Bekerja mencari nafkah, berdagang menambah penghasilan, menuntut ilmu, menikah, memiliki anak, dan lain-lain dilakukan atas dasar ibadah dan mengharapkan rida Allah Swt. Tak ada tujuan lain selain itu.

Maka, seharusnya seorang hamba tak risau jika rezekinya tak banyak, wajahnya tak menawan, atau apa pun yang dimilikinya tak memuaskan.

Ketika Allah Swt. yang menjadi tujuan hidupnya, ia akan memahami bahwa Sang Pencipta tak memandang seseorang berdasarkan harta dan rupa yang dimiliki, tetapi hati dan amalan yang sudah dilakukannya.
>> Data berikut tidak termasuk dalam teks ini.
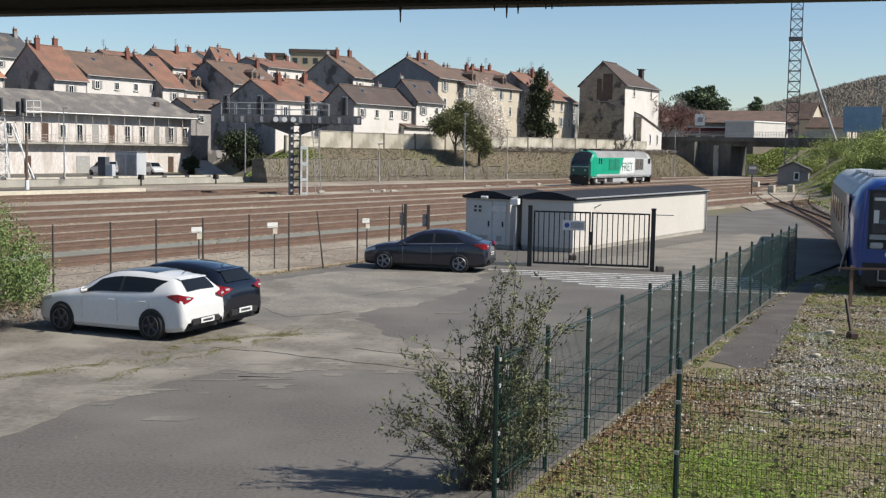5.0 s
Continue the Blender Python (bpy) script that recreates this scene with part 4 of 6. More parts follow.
def signal_head(parent, x, y, z, lamps=4):
    s = part("signal_head", bevel(box(new_bm(), -0.28, 0.28, -0.12, 0.12, 0, 1.7), 0.06, 1), DARK_SIGNAL, parent, m=pose(x, y, z))
    for k in range(lamps):
        bm = new_bm()
        rod(bm, (0, -0.35, 0.3 + 0.38 * k), (0, -0.1, 0.3 + 0.38 * k), 0.15, 0.15, 8, False)
        part("hood", bm, DARK_SIGNAL, s)


def gantry():
    """Cantilever signal gantry over the yard tracks; its beam spans across the view."""
    t = thing("signal_gantry", "dark steel cantilever signal gantry with lamp heads and railing", "signal gantry", pose(-9.3, 105.0, 0.05, 0, 0, -2))
    for x in (-0.52, 0.42):
        part("mast", box(new_bm(), x - 0.06, x + 0.06, -0.3, 0.3, 0, 6.5), DARK_SIGNAL, t)
    part("mast_plate", box(new_bm(), -0.46, -0.12, -0.24, -0.2, 0, 6.5), DARK_SIGNAL, t)
    for k in range(9):
        z = 0.5 + k * 0.7
        part("round_plate", rod(new_bm(), (-0.29, -0.27, z), (-0.29, -0.25, z), 0.12, 0.12, 12), WHITE, t)
        part("batten", box(new_bm(), -0.46, 0.36, 0.16, 0.22, z + 0.2, z + 0.36), DARK_SIGNAL, t)
        if k < 8:
            part("brace", rod(new_bm(), (-0.12, -0.22, z), (0.4, -0.22, z + 0.7), 0.03, 0.03, 4), DARK_SIGNAL, t)
    for y in (-0.45, 0.45):
        part("beam", box(new_bm(), -6.7, 5.9, y - 0.06, y + 0.06, 6.5, 7.2), DARK_SIGNAL, t)
    for i in range(22):
        part("web_plate", box(new_bm(), -6.6 + i * 0.58, -6.35 + i * 0.58, -0.54, -0.51, 6.6, 7.1), BAND_GREY if i % 3 == 0 else DARK_SIGNAL, t)
    for k in range(3):
        part("lamp_disc", rod(new_bm(), (-1.7 + k * 0.78, -0.6, 6.85), (-1.7 + k * 0.78, -0.53, 6.85), 0.24, 0.24, 14), WHITE, t)
    part("walkway", box(new_bm(), -6.7, 5.9, -0.5, 0.5, 7.2, 7.26), DARK_SIGNAL, t)
    for s in (-1, 1):
        part("gusset", prism(new_bm(), ((0.5 * s, 5.5), (0.5 * s, 6.5), (3.2 * s, 6.5)), -0.06, 0.06), DARK_SIGNAL, t)
    for y in (-0.5, 0.5):
        bm = new_bm()
        for z in (7.75, 8.3):
            rod(bm, (-6.6, y, z), (3.0, y, z), 0.03, 0.03, 4)
        for i in range(9):
            rod(bm, (-6.6 + i * 1.2, y, 7.2), (-6.6 + i * 1.2, y, 8.3), 0.03, 0.03, 4)
        part("railing", bm, GREY_STEEL, t)
    for x in (-6.2, -3.2, 1.1, 4.4):
        signal_head(t, x, -0.2, 7.3)
    for x in (0.6, 1.12):
        part("ladder_rail", box(new_bm(), x - 0.07, x + 0.07, -0.5, -0.4, 0, 4.5), WHITE, t)
    for z in (0.05, 1.35, 2.75, 4.2):
        part("rung", box(new_bm(), 0.53, 1.19, -0.52, -0.41, z, z + 0.3), WHITE, t)
    bm = new_bm()
    for x in (1.9, 2.4):
        rod(bm, (x, -0.3, 0), (x - 0.4, -0.3, 7.2), 0.03, 0.03, 4)
    for k in range(20):
        rod(bm, (1.9 - 0.02 * k, -0.3, 0.3 + k * 0.35), (2.4 - 0.02 * k, -0.3, 0.3 + k * 0.35), 0.02, 0.02, 4)
    part("ladder", bm, GREY_STEEL, t)


gantry()
lm = lattice("signal_mast", "white lattice signal mast with dark lamp heads and ladder", "signal mast", pose(-46.2, 137, 0, 0, 0, 10), 1.5, 0.8, 7.4, 0.9, 0.06, WHITE)
part("platform", box(new_bm(), -1.2, 4.4, -0.5, 0.5, 7.4, 7.5), DARK_SIGNAL, lm)
for x in (-0.6, 1.9):
    signal_head(lm, x, -0.3, 7.5)
    signal_head(lm, x + 0.5, 0.1, 7.9)
bm = new_bm()
for z in (7.9, 8.5, 9.3):
    rod(bm, (2.8, -0.4, z), (4.4, -0.4, z), 0.04, 0.04, 4)
for x in (2.8, 3.6, 4.4):
    rod(bm, (x, -0.4, 7.4), (x, -0.4, 9.3), 0.04, 0.04, 4)
part("railing", bm, WHITE, lm)
part("strut", rod(new_bm(), (1.0, 0, 6.6), (3.6, 0, 0), 0.1, 0.1, 6), WHITE, lm)
part("ladder", rod(new_bm(), (1.5, -0.3, 6.6), (3.2, -0.3, 0), 0.07, 0.07, 6), WHITE, lm)


def lamp_post(x, y, h, label, material=None, arm=0.0):
    t = thing("street_lamp", label, "street lamp", pose(x, y, max(0.0, level(x, y) - 0.1)), "lamp posts")
    part("base", rod(new_bm(), (0, 0, 0), (0, 0, 1.0), 0.17, 0.14, 8), CONCRETE, t)
    part("pole", rod(new_bm(), (0, 0, 1.0), (0, 0, h), 0.09, 0.05, 8), material or GREY_STEEL, t)
    if arm:
        bm = new_bm()
        p = (0, 0, h)
        for k in range(1, 9):
            a = math.pi * 0.55 * k / 8
            q = (arm * math.sin(a), 0, h + arm * 0.45 * math.sin(a * 0.9))
            rod(bm, p, q, 0.05, 0.05, 6)
            p = q
        part("arm", bm, GREY_STEEL, t)
        part("lantern", bevel(box(new_bm(), p[0] - 0.1, p[0] + 0.7, -0.15, 0.15, p[2] - 0.1, p[2] + 0.05), 0.04, 1), GREY_STEEL, t)
    else:
        part("lantern", bevel(box(new_bm(), -0.2, 0.5, -0.12, 0.12, h - 0.05, h + 0.12), 0.04, 1), GREY_STEEL, t)


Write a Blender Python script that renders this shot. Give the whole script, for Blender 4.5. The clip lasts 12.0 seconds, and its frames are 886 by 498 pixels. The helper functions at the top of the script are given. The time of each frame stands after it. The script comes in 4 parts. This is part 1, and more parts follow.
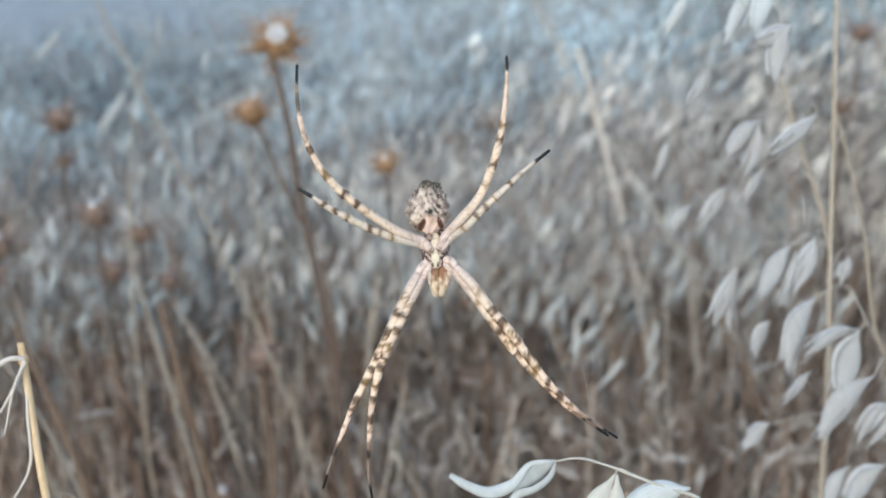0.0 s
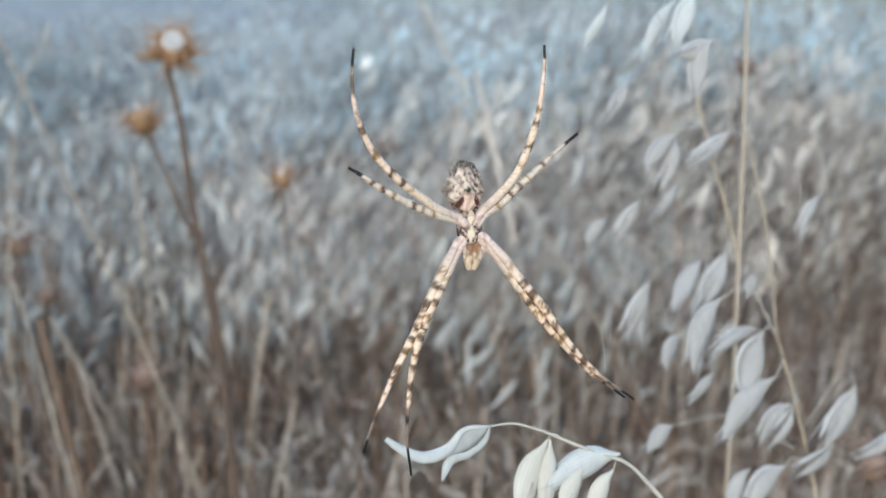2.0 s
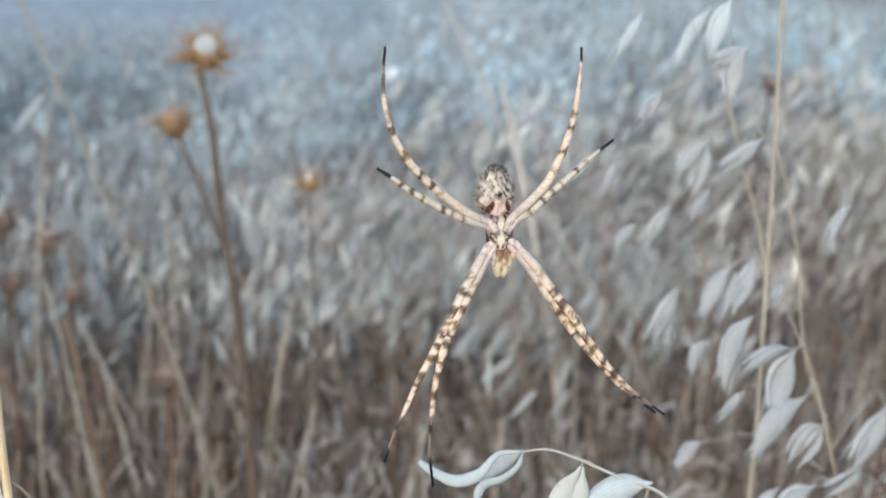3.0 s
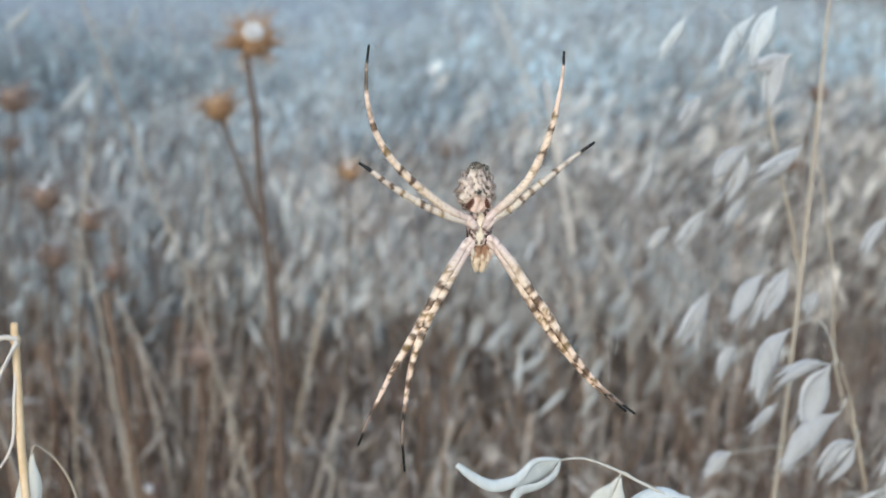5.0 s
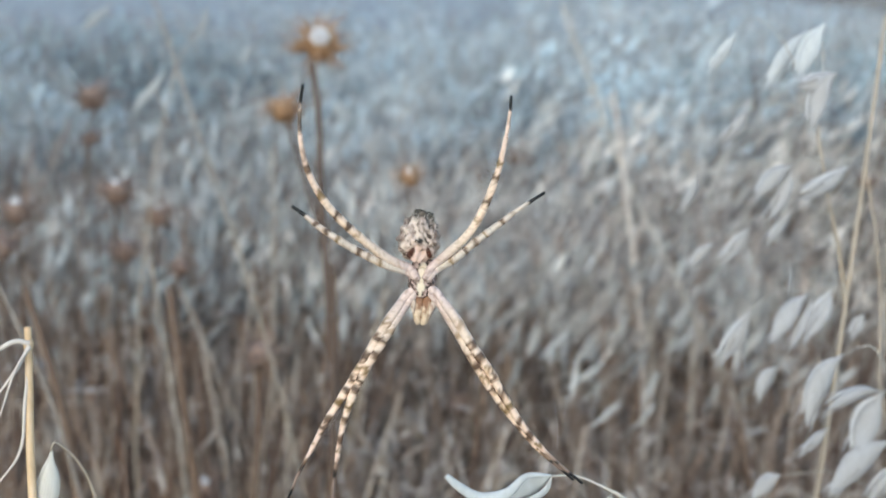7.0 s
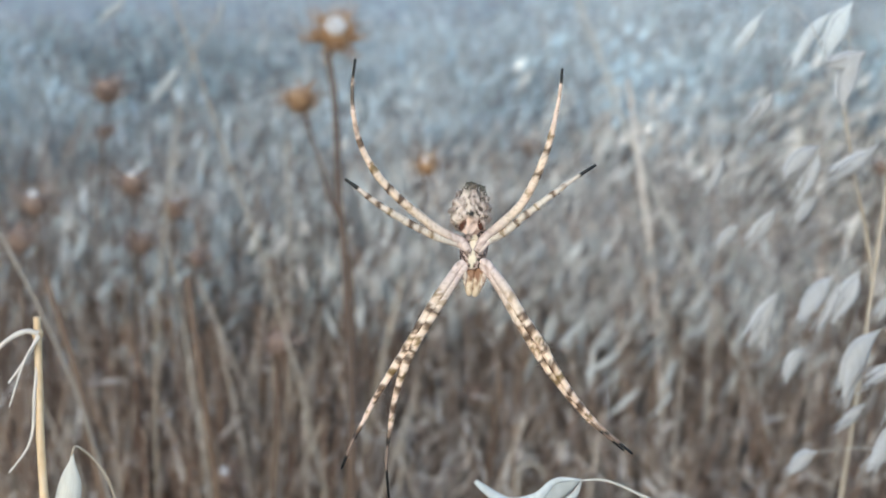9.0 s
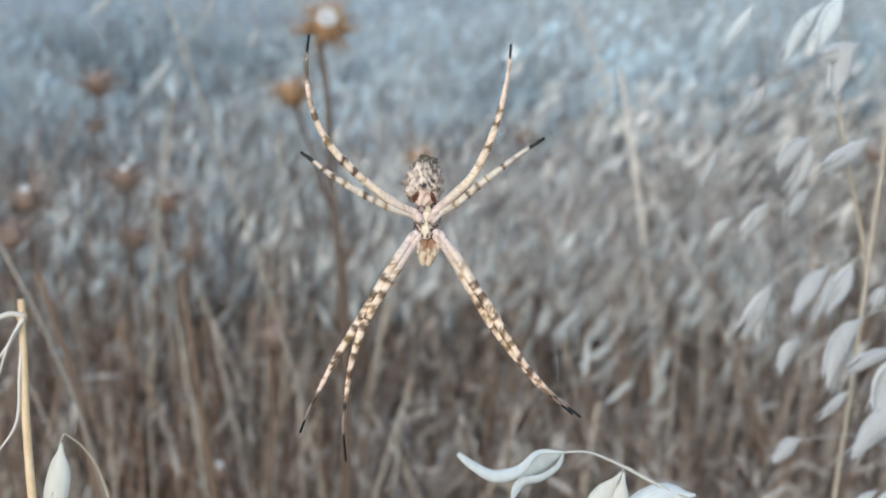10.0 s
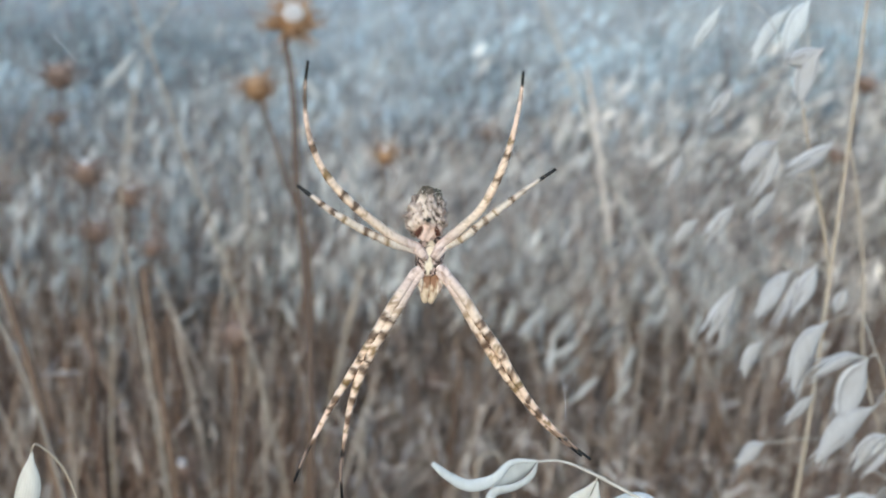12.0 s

Hal ini sesuai dengan apa yang telah disabdakan Rasulullah saw. melalui Abu Hurairah r.a.

عَنْ أَبِي هُرَيْرَةَ رَفَعَهُ إِلَى النَّبِيِّ صَلَّى اللَّهُ عَلَيْهِ وَسَلَّمَ قَالَ إِنَّ اللَّهَ لَا يَنْظُرُ إِلَى صُوَرِكُمْ وَأَمْوَالِكُمْ وَلَكِنْ إِنَّمَا يَنْظُرُ إِلَى أَعْمَالِكُمْ وَقُلُوبِكُمْ

‘An abii hurairah rafa’ahu ilan-nabiyyi shallallaahu ‘alaihi wa sallam, qaala: innallaaha laa yanzhuru ilaa shuwarikum wa amwaalikum wa lakin innamaa yanzhuru ilaa a’maalikum wa quluubikum.

Artinya:

Dari Abu Hurairah yang dimarfukkan kepada Nabi saw. Beliau bersabda: ‘Sesungguhnya Allah tidak melihat kepada rupa dan harta benda kalian, tetapi Dia hanya memandang kepada amal dan hati kalian.’

(Hadis Sunan Ibnu Majah No. 4133 – Kitab Zuhud)

Dengan demikian, harta benda menjadi tak berguna di pandangan Allah Swt. dan beruntunglah orang-orang yang qanaah karena hidupnya tak disibukkan dengan kebendaan yang tak ia miliki.

Penutup

Qanaah semakna dengan mencukupkan diri atas apa yang ia miliki. Orang-orang yang hidup dengan sikap ini memiliki hati yang senantiasa bersyukur terhadap segala nikmat Allah Swt. Seminim apa pun anugerah yang ia terima, hatinya yang lapang akan menganggap kondisinya sama dengan orang kaya.

Semoga kamu termasuk orang-orang yang dimudahkan-Nya menjadi diri yang qanaah. Aamiin.